Exercise aim:
Work through the data line by line, gathering every line that has the word "target".
-- Start Dataset excerpt --
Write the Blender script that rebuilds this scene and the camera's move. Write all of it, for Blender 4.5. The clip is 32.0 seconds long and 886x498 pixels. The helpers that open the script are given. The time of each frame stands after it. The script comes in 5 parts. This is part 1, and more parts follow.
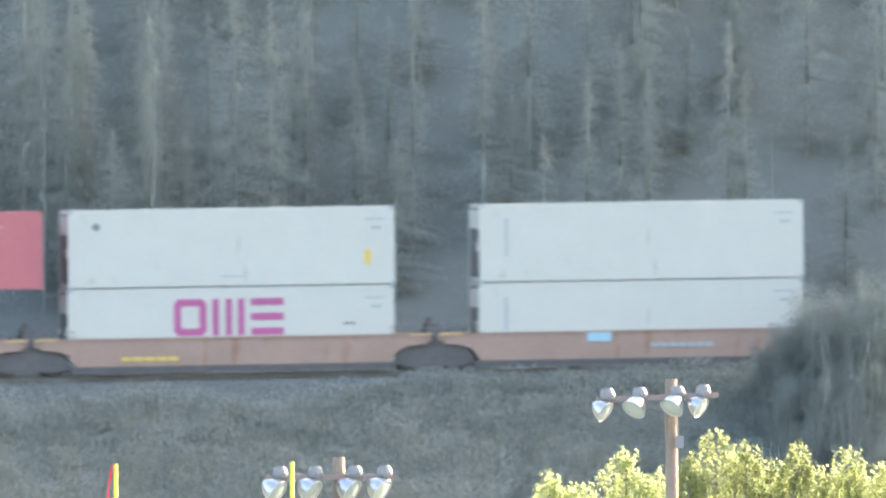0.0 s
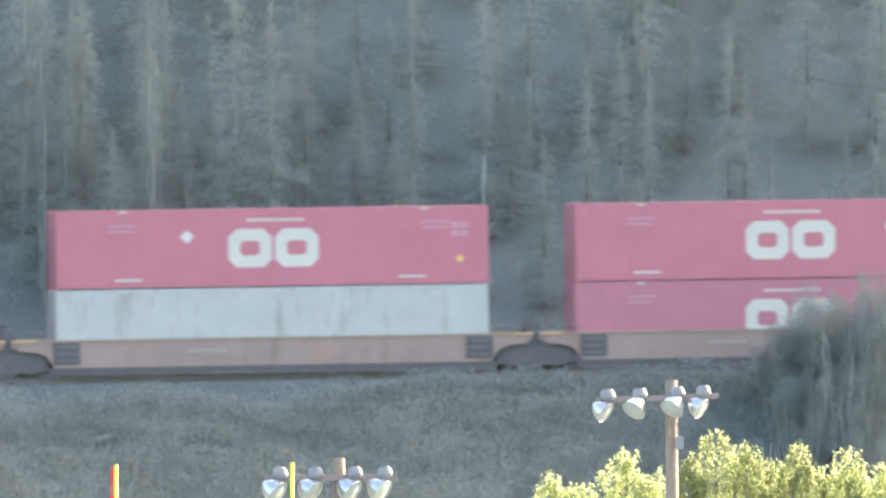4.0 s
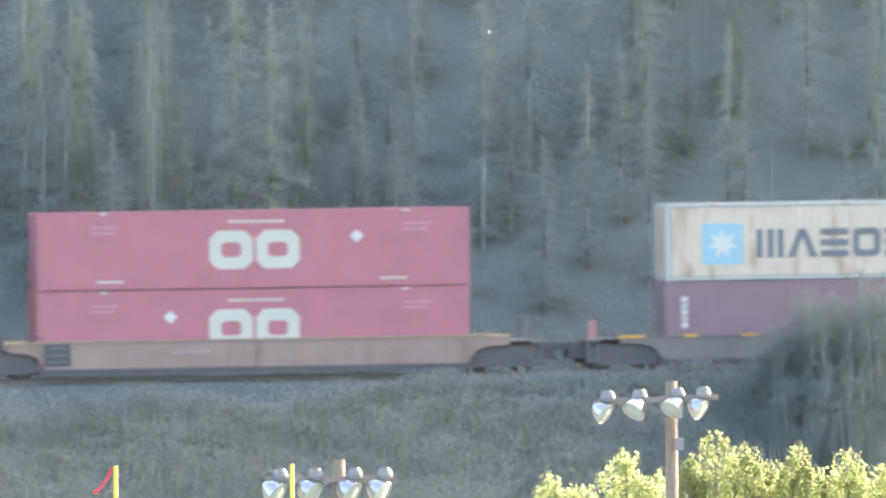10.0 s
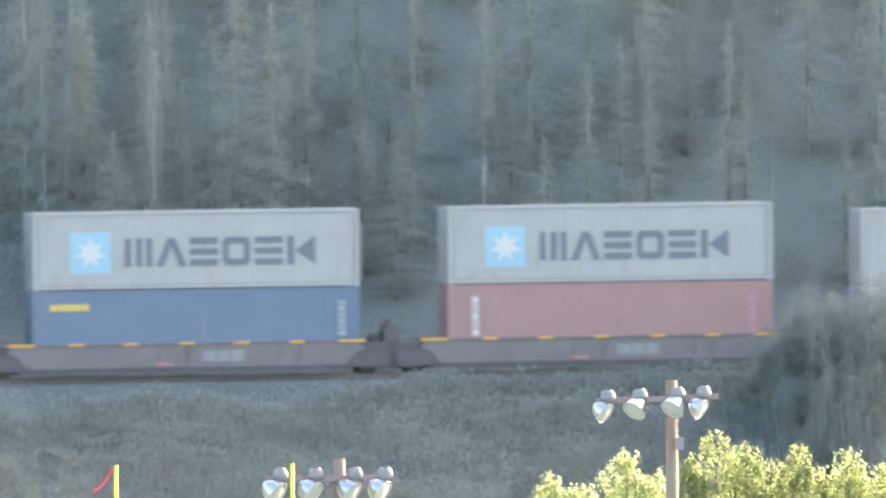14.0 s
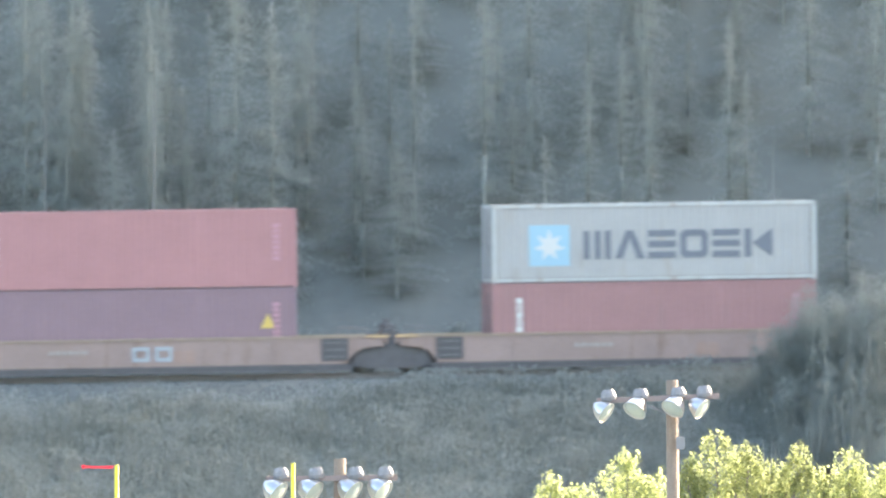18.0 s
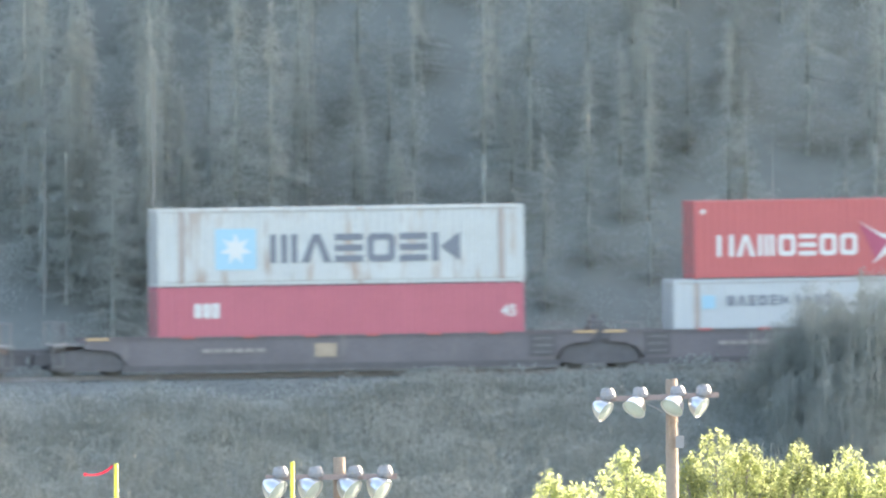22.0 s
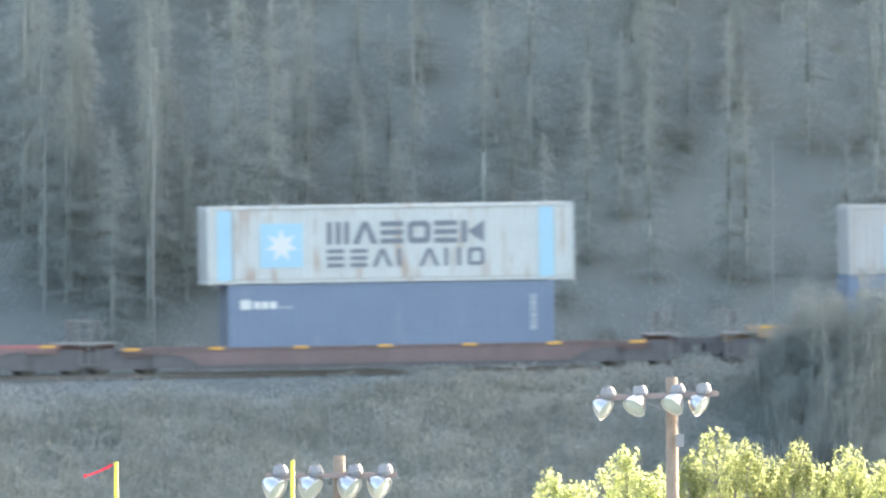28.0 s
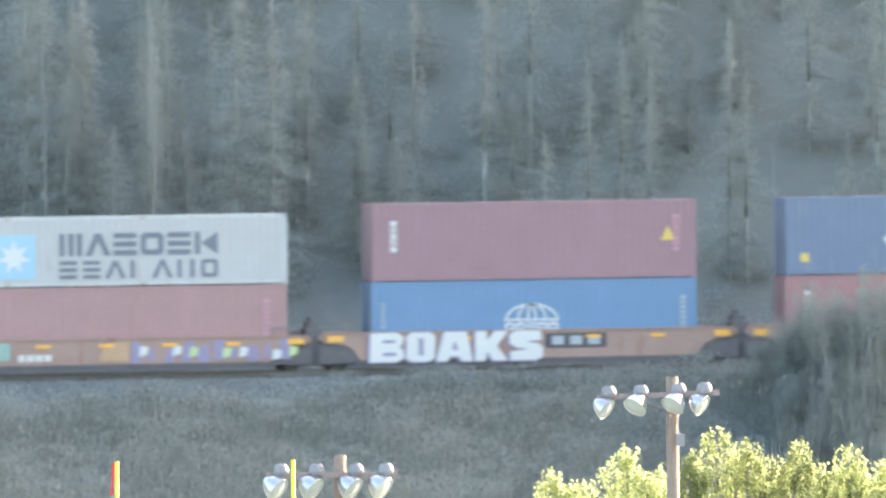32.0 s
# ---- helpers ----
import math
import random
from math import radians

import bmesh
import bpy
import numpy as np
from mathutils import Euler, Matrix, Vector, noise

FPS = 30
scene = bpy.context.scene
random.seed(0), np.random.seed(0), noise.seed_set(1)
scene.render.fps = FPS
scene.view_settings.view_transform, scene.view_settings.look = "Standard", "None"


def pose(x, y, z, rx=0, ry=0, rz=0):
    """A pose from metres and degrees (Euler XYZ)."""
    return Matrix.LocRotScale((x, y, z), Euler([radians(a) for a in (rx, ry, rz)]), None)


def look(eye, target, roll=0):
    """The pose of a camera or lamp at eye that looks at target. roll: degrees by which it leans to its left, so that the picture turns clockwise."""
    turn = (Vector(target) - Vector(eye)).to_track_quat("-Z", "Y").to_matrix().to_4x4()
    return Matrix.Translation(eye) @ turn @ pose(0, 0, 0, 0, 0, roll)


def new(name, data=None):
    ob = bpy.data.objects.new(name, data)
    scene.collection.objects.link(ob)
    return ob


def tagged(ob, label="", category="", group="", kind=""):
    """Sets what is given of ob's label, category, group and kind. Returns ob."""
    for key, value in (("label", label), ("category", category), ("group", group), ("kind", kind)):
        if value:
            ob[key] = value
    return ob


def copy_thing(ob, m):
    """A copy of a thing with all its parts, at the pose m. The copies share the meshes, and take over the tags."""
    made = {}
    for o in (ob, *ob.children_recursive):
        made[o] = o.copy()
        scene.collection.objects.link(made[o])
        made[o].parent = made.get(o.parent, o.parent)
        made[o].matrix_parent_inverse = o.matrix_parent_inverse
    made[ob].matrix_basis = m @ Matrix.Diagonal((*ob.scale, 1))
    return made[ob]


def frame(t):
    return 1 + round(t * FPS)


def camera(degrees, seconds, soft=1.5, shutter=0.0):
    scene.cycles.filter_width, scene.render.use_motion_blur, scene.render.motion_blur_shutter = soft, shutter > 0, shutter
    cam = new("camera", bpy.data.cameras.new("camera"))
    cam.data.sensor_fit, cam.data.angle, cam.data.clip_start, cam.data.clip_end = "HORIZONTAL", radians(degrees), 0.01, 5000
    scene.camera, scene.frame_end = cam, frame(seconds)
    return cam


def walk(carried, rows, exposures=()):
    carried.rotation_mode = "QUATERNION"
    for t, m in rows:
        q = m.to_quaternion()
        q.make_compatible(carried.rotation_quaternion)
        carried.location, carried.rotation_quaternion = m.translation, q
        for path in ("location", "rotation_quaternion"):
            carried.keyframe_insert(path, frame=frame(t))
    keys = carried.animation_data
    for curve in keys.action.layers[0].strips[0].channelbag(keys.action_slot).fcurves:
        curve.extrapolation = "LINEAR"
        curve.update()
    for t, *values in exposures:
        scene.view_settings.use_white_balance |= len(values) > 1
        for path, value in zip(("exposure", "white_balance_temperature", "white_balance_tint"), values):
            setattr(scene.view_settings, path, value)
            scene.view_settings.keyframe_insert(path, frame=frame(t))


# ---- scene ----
# Camera on a rise across the valley, with a very long lens; it only trembles on its stand.
EYE = (0.0, 0.0, 24.5)
cam = camera(3.0, 32.0, soft=2.0, shutter=0.4)
# focused on the floodlights, with an opening about 20 cm wide: railway and hill lie a little out of focus
cam.data.dof.use_dof, cam.data.dof.focus_distance, cam.data.dof.aperture_fstop = True, 383.0, 3.4
SWAY = [  # seconds, yaw, pitch in degrees
    (0, -0.0008, -0.0025), (1, -0.0021, -0.0025), (2, 0.0000, 0.0000), (3.5, 0.0000, 0.0000), (5.5, -0.0021, 0.0000), (6, -0.0021, 0.0045), (7, 0.0000,
    0.0025), (8, -0.0008, -0.0030), (9, -0.0029, 0.0045), (10, -0.0008, 0.0045), (11, 0.0012, 0.0050), (12, 0.0029, 0.0050), (13, 0.0029, 0.0085), (15,
    -0.0021, -0.0040), (15.5, -0.0004, -0.0020), (17.5, 0.0008, -0.0025), (18, 0.0025, 0.0010), (19, 0.0025, -0.0010), (20, 0.0021, -0.0030), (21,
    -0.0008, -0.0050), (22, 0.0004, -0.0030), (23, 0.0000, -0.0050), (24, 0.0017, -0.0050), (25, 0.0012, -0.0030), (26, 0.0008, -0.0045), (26.5, 0.0008,
    -0.0060), (28.5, 0.0004, -0.0080), (30, 0.0000, -0.0065), (31, 0.0012, -0.0080)]
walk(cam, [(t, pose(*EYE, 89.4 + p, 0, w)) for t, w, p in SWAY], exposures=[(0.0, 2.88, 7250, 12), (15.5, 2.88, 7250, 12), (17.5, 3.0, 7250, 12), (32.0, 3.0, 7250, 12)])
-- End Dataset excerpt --
The completed task:
def look(eye, target, roll=0):
    """The pose of a camera or lamp at eye that looks at target. roll: degrees by which it leans to its left, so that the picture turns clockwise."""
    turn = (Vector(target) - Vector(eye)).to_track_quat("-Z", "Y").to_matrix().to_4x4()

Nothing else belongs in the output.